Copy exactly the block of lines between the one containing "ob[key] = value" and the one containing "scene.view_settings.keyframe_insert(path, frame=frame(t))", inclusive.

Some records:
****

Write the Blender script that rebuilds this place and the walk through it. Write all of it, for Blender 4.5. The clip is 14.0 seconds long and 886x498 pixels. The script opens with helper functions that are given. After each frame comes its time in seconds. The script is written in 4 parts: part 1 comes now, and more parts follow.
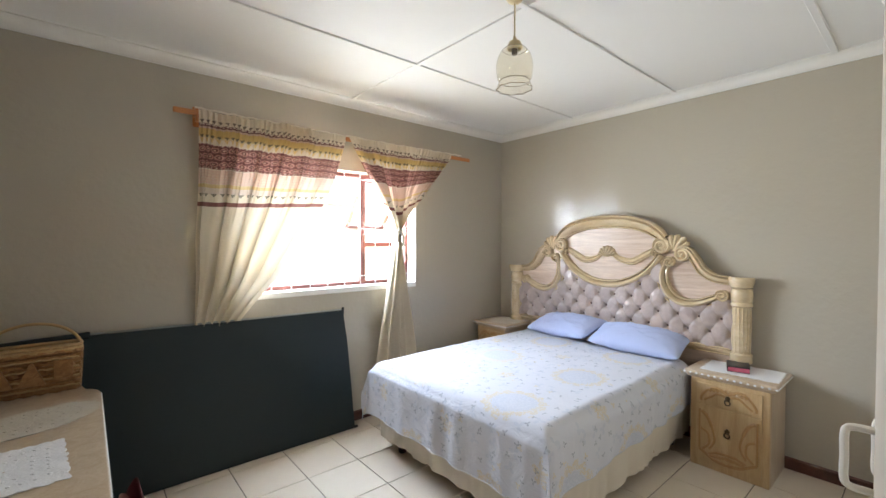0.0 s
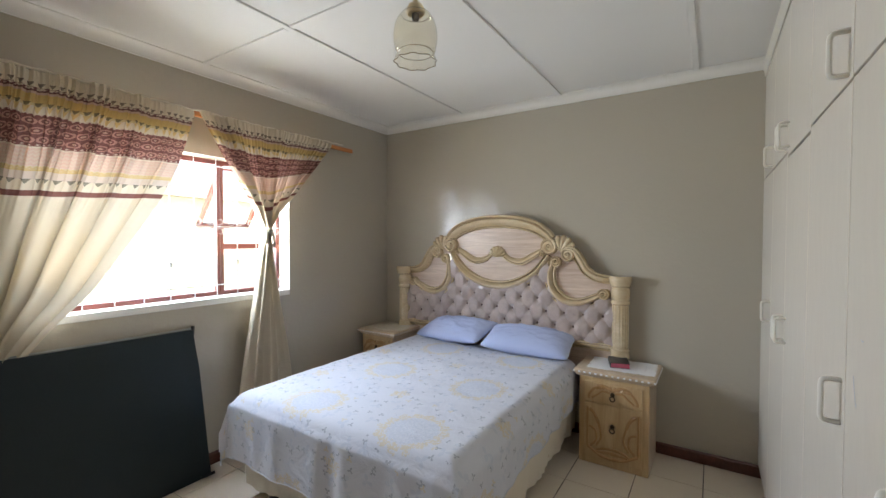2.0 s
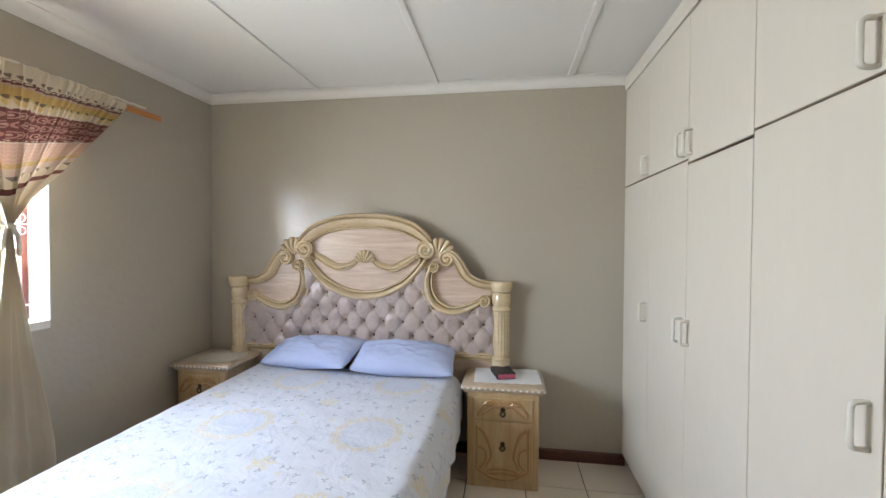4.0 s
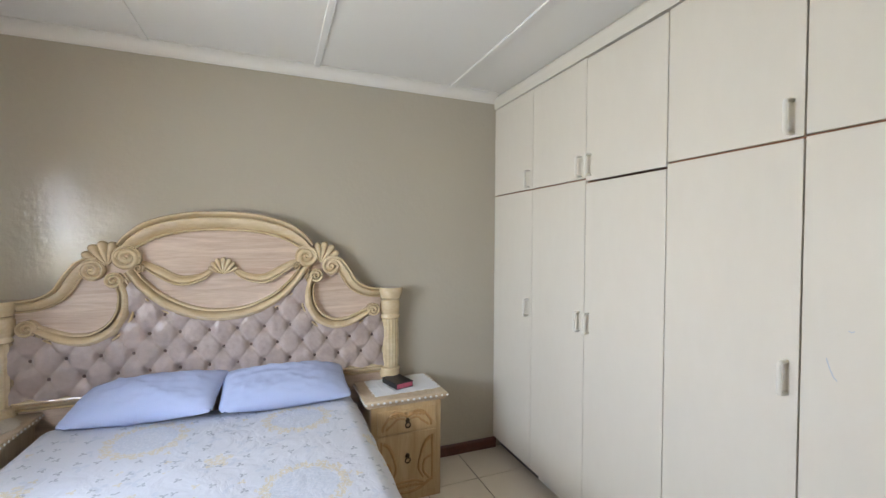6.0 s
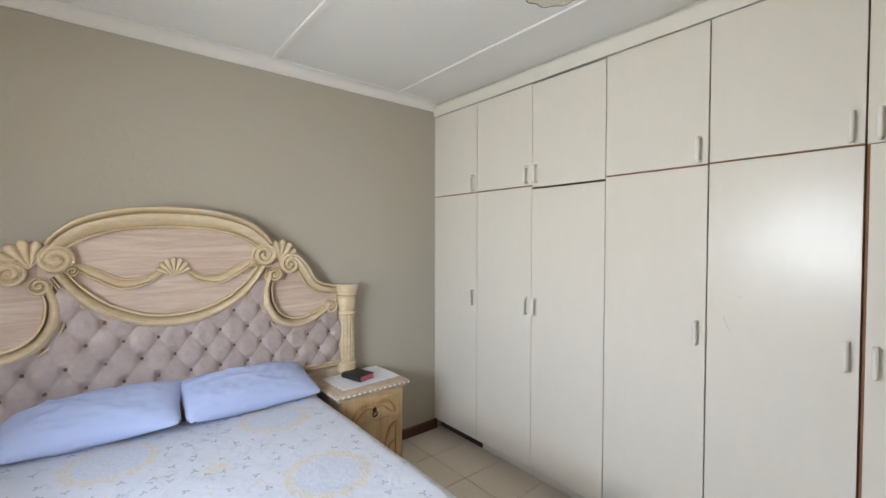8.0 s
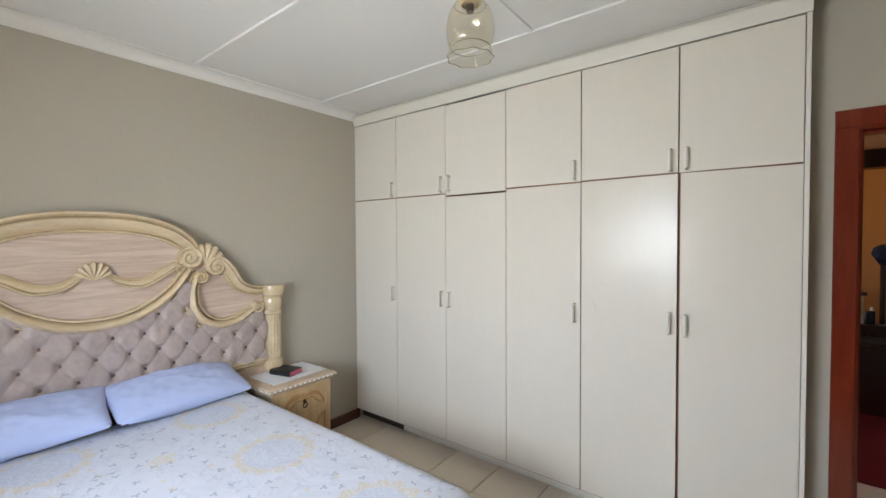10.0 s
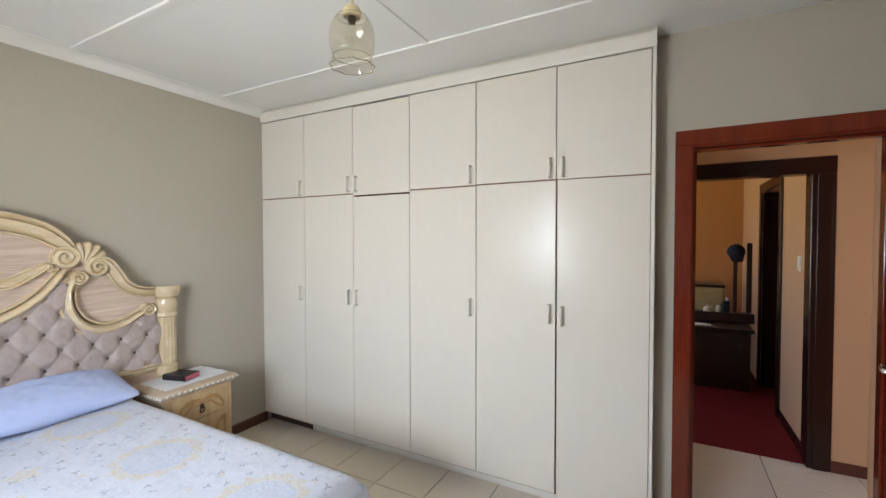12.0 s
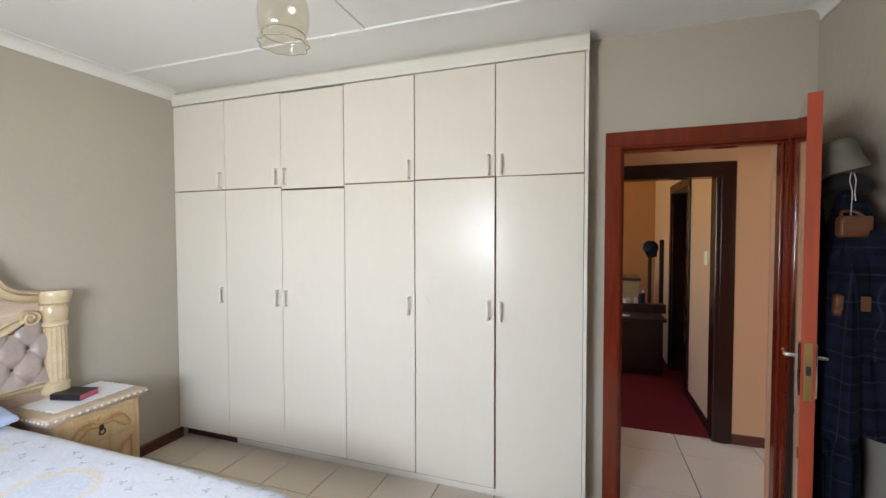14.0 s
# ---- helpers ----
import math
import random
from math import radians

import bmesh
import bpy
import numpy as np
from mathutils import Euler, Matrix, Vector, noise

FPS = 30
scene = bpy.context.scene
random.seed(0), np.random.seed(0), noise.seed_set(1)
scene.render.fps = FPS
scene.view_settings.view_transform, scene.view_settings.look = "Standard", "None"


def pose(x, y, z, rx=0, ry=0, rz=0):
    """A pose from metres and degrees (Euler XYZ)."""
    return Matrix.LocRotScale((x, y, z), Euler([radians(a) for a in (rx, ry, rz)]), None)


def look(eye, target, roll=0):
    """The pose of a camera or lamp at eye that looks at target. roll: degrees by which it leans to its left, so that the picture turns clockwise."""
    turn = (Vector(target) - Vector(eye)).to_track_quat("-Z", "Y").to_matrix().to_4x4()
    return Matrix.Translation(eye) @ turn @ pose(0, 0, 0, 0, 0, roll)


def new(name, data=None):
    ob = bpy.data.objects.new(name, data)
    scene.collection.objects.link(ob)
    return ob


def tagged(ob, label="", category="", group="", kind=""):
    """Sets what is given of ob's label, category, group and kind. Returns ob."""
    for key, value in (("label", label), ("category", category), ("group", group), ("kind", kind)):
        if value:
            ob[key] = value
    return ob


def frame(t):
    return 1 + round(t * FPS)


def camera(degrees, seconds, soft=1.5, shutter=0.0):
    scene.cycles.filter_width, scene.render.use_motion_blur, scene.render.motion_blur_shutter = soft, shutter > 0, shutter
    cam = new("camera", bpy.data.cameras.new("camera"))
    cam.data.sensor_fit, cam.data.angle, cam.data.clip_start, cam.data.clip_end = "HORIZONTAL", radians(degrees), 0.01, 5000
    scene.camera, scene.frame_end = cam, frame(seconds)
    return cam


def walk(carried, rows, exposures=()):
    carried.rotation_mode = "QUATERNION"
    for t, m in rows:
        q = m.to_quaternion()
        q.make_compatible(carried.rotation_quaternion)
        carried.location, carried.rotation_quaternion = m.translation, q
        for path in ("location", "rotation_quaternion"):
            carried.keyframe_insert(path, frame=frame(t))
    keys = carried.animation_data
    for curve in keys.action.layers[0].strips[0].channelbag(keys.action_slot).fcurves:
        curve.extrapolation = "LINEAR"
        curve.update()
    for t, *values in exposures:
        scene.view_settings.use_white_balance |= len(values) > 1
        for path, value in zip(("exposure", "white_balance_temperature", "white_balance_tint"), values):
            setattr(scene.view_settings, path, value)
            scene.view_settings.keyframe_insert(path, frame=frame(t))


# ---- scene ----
cam = camera(93.4, 14.0)
PATH = [
    (0, (0.506, -0.021, 1.492), (1.807, 1.498, 1.452), 0.1),
    (0.5, (0.56, 0.028, 1.503), (1.961, 1.455, 1.457), -0.1),
    (1, (0.583, 0.126, 1.539), (2.101, 1.425, 1.478), 0.0),
    (1.5, (0.624, 0.203, 1.535), (2.227, 1.398, 1.482), 0.1),
    (2, (0.71, 0.265, 1.516), (2.39, 1.349, 1.465), 0.1),
    (2.5, (0.817, 0.36, 1.528), (2.582, 1.298, 1.472), 0.1),
    (3, (0.9, 0.486, 1.552), (2.75, 1.243, 1.5), 0.1),
    (3.5, (0.969, 0.618, 1.54), (2.886, 1.189, 1.496), 0.3),
    (4, (1.034, 0.784, 1.526), (3.01, 1.085, 1.483), 0.3),
    (6.5, (1.3, 1.678, 1.563), (3.07, 0.748, 1.519), 0.2),
    (7, (1.345, 1.817, 1.55), (3.031, 0.741, 1.504), -0.0),
    (9.5, (1.264, 2.384, 1.558), (2.589, 0.886, 1.506), -0.0),
    (10, (1.179, 2.396, 1.566), (2.405, 0.817, 1.514), -0.3),
    (10.5, (1.1, 2.401, 1.556), (2.255, 0.769, 1.513), -0.0),
    (11, (1.032, 2.407, 1.572), (2.125, 0.733, 1.515), -0.2),
    (11.5, (0.994, 2.393, 1.556), (2.022, 0.677, 1.507), -0.1),
    (12, (0.974, 2.388, 1.559), (1.924, 0.629, 1.507), -0.1),
    (12.5, (0.971, 2.388, 1.568), (1.833, 0.585, 1.506), -0.1),
    (13, (0.973, 2.375, 1.566), (1.748, 0.532, 1.503), -0.1),
    (13.5, (1.003, 2.354, 1.56), (1.717, 0.487, 1.496), -0.1),
    (14, (1.042, 2.346, 1.556), (1.692, 0.455, 1.49), -0.1),
]
walk(cam, [(t, look(eye, target, roll)) for t, eye, target, roll in PATH],
     [(0, 2.30), (1, 2.03), (2, 1.66), (3, 1.74), (4, 2.05), (6.5, 2.06), (7, 2.05), (9.5, 2.02), (10.5, 2.06), (11.5, 2.12), (13, 2.26), (14, 2.35)])

# ---- light ----
world = bpy.data.worlds.new("sky")
scene.world = world
world.use_nodes = True
sky = world.node_tree.nodes.new("ShaderNodeTexSky")
sky.sky_type, sky.sun_disc = "NISHITA", False
sky.sun_elevation, sky.sun_rotation = radians(58), radians(160)
world.node_tree.links.new(sky.outputs[0], world.node_tree.nodes["Background"].inputs[0])
world.node_tree.nodes["Background"].inputs[1].default_value = 0.15

sun = new("sun", bpy.data.lights.new("sun", "SUN"))
sun.data.energy, sun.data.angle, sun.data.color = 5.0, radians(0.5), (1.0, 0.95, 0.88)
sun.matrix_basis = look((0, 0, 0), (-0.18, 0.5, -0.85))


def area_lamp(name, eye, target, width, height, watts, color):
    lamp = new(name, bpy.data.lights.new(name, "AREA"))
    lamp.data.shape, lamp.data.size, lamp.data.size_y = "RECTANGLE", width, height
    lamp.data.energy, lamp.data.color = watts, color
    lamp.matrix_basis = look(eye, target)
    return lamp


area_lamp("window_daylight", (2.065, 3.40, 1.62), (2.065, 1.9, 0.92), 1.5, 0.95, 36, (0.685, 0.80, 1.0))
area_lamp("ground_glow", (2.065, 3.42, 1.56), (2.065, 2.55, 2.8), 1.5, 0.95, 12.0, (1.0, 0.89, 0.67))
# added fill that brightens the hall beside an invented opening
area_lamp("hall_fill", (-2.35, -0.72, 1.5), (0.0, -0.75, 1.2), 0.8, 1.0, 3.0, (1.0, 0.95, 0.88))
# added fill for the back room; its window is invented and unseen
area_lamp("back_room_fill", (2.95, -3.0, 1.6), (0.3, -3.0, 1.0), 1.0, 1.0, 0.10, (1.0, 0.93, 0.85))


# ---- materials ----
def nodes_of(name):
    m = bpy.data.materials.new(name)
    m.use_nodes = True
    t = m.node_tree
    return m, t, t.nodes["Principled BSDF"]


def node(t, kind, **values):
    n = t.nodes.new(kind)
    for key, value in values.items():
        n.inputs[key.replace("_", " ")].default_value = value
    return n


def coords(t, scale=(1, 1, 1), turn=(0, 0, 0), space="Object"):
    c, m = t.nodes.new("ShaderNodeTexCoord"), t.nodes.new("ShaderNodeMapping")
    m.inputs["Scale"].default_value, m.inputs["Rotation"].default_value = scale, turn
    t.links.new(c.outputs[space], m.inputs["Vector"])
    return m.outputs[0]


def noise_tex(t, vector, scale, detail=4.0, rough=0.55, distort=0.0):
    n = node(t, "ShaderNodeTexNoise", Scale=scale, Detail=detail, Roughness=rough, Distortion=distort)
    t.links.new(vector, n.inputs["Vector"])
    return n.outputs["Fac"]


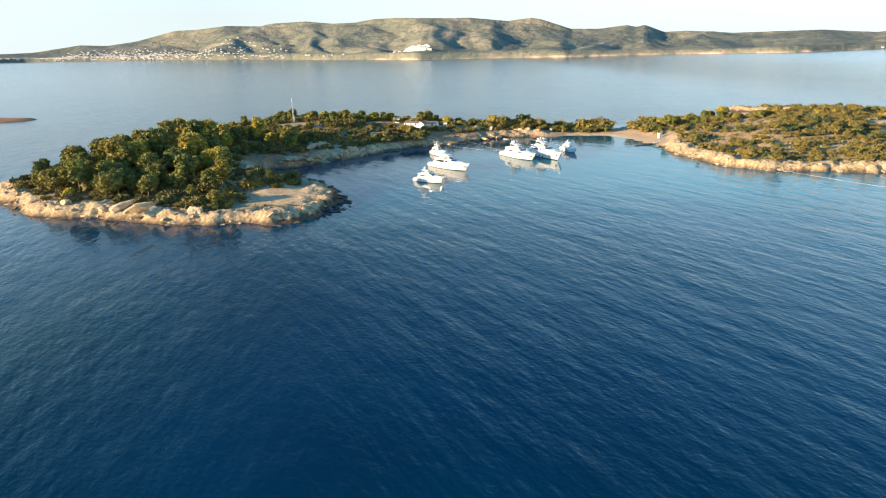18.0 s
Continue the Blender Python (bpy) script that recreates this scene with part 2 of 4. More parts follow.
    nt.links.new(bump.outputs[0], gl.inputs["Normal"])
    under, mx = nt.nodes.new("ShaderNodeMixShader"), nt.nodes.new("ShaderNodeMixShader")
    nt.links.new(at.outputs["Fac"], under.inputs[0])
    nt.links.new(df.outputs[0], under.inputs[1])
    nt.links.new(tr.outputs[0], under.inputs[2])
    nt.links.new(fr.outputs[0], mx.inputs[0])
    nt.links.new(under.outputs[0], mx.inputs[1])
    nt.links.new(gl.outputs[0], mx.inputs[2])
    nt.links.new(mx.outputs[0], nt.nodes["Material Output"].inputs["Surface"])
    return m


M_WATER = water_material()


def seabed_material():
    m, nt, b = blank("sandy_bottom", 0.95, 0, 0.1)
    v = place_of(nt)
    n1, n2 = noise_of(nt, v, 0.035, 4), noise_of(nt, v, 0.28, 5, 0.6)
    c = ramp(nt, calc(nt, "ADD", calc(nt, "MULTIPLY", n1, 0.72), calc(nt, "MULTIPLY", n2, 0.28)), [(0.33, (0.26, 0.28, 0.22)), (0.46, (0.55, 0.55, 0.45)), (0.7, (0.70, 0.68, 0.55))])
    weed = node(nt, "Attribute", attribute_name="weed")
    c = mix_col(nt, weed.outputs["Fac"], c, (0.16, 0.18, 0.14))
    nt.links.new(c, b.inputs["Base Color"])
    bumped(nt, b, n2, 0.08)
    return m


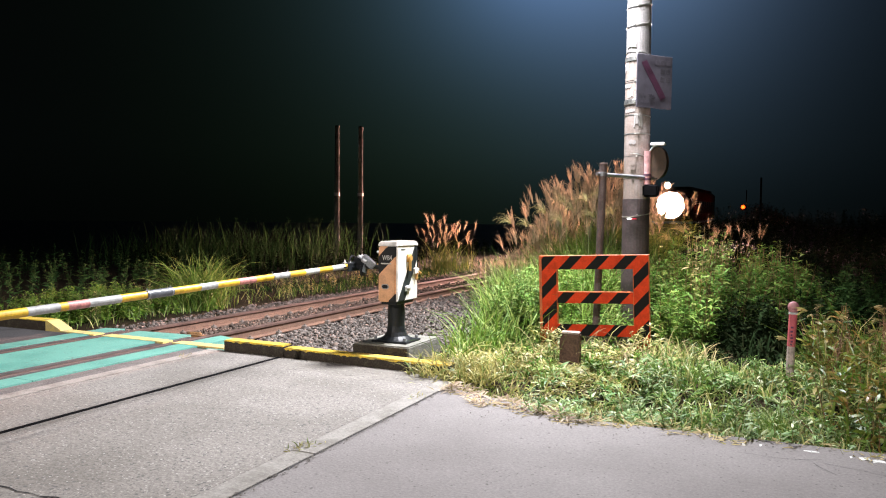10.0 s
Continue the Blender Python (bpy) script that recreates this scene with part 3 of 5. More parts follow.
def build_grit():
    """Small stones and crumbs on the road edge, along the joint and at the kerb's foot."""
    rng = np.random.default_rng(51)
    ico = bmesh.new()
    bmesh.ops.create_icosphere(ico, subdivisions=1, radius=1)
    ico.verts.ensure_lookup_table()
    tv = np.array([v.co[:] for v in ico.verts])
    tf = np.array([[v.index for v in f.verts] for f in ico.faces])
    ico.free()
    for name, label, x, y, s, mat in (
            ("road_grit", "small stones scattered along the road edge", rng.uniform(-2.1, 3.0, 150), 5.14 - np.abs(rng.normal(0, 0.11, 150)), rng.uniform(0.002, 0.006, 150), M_SLEEPER),
            ("joint_grit", "grey crumbs in the joint beside the slab", rng.normal(-2.424, 0.016, 1100), rng.uniform(1.2, 5.7, 1100), 0.0015 + 0.0055 * rng.random(1100) ** 2, M_SLEEPER),
            ("kerb_grit", "pale crumbs at the foot of the kerb", rng.uniform(-5.2, -2.6, 240), 6.14 - np.abs(rng.normal(0, 0.035, 240)), rng.uniform(0.003, 0.010, 240), M_SLEEPER)):
        n = len(x)
        if name == "kerb_grit":
            y = y + 0.06 * (-2.6 - x)
        v = tv[None] * rng.uniform(0.6, 1.4, (n, 12, 1)) * rng.uniform(0.6, 1.4, (n, 1, 3)) * s[:, None, None]
        v[:, :, 2] *= 0.4
        v += np.stack([x, y, 0.006 + s * 0.3], 1)[:, None, :]
        f = (tf[None] + (np.arange(n) * 12)[:, None, None]).reshape(-1, 3)
        tagged(new(name, from_arrays(name, v.reshape(-1, 3), f, mat)), label, "grit", kind="stuff")


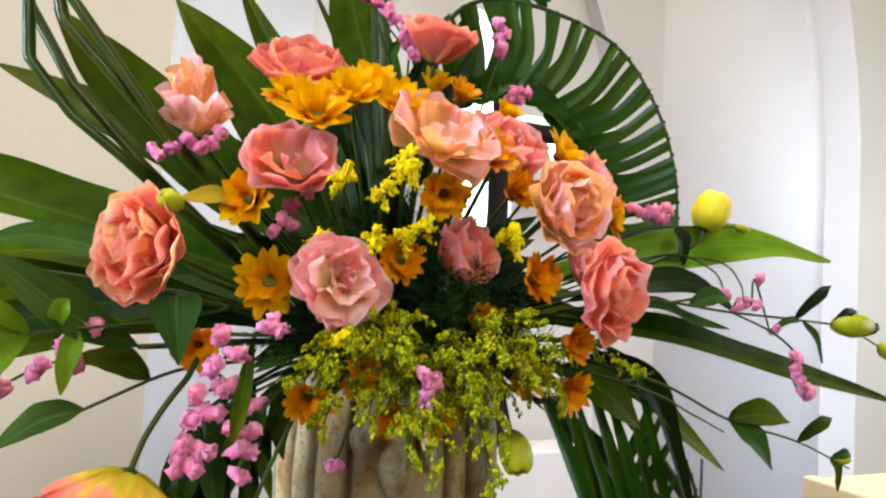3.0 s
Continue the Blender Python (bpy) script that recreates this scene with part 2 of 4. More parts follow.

****

## ANSWER TO THE TASK
            ob[key] = value
    return ob


def frame(t):
    return 1 + round(t * FPS)


def camera(degrees, seconds, soft=1.5, shutter=0.0):
    scene.cycles.filter_width, scene.render.use_motion_blur, scene.render.motion_blur_shutter = soft, shutter > 0, shutter
    cam = new("camera", bpy.data.cameras.new("camera"))
    cam.data.sensor_fit, cam.data.angle, cam.data.clip_start, cam.data.clip_end = "HORIZONTAL", radians(degrees), 0.01, 5000
    scene.camera, scene.frame_end = cam, frame(seconds)
    return cam


def walk(carried, rows, exposures=()):
    carried.rotation_mode = "QUATERNION"
    for t, m in rows:
        q = m.to_quaternion()
        q.make_compatible(carried.rotation_quaternion)
        carried.location, carried.rotation_quaternion = m.translation, q
        for path in ("location", "rotation_quaternion"):
            carried.keyframe_insert(path, frame=frame(t))
    keys = carried.animation_data
    for curve in keys.action.layers[0].strips[0].channelbag(keys.action_slot).fcurves:
        curve.extrapolation = "LINEAR"
        curve.update()
    for t, *values in exposures:
        scene.view_settings.use_white_balance |= len(values) > 1
        for path, value in zip(("exposure", "white_balance_temperature", "white_balance_tint"), values):
            setattr(scene.view_settings, path, value)
            scene.view_settings.keyframe_insert(path, frame=frame(t))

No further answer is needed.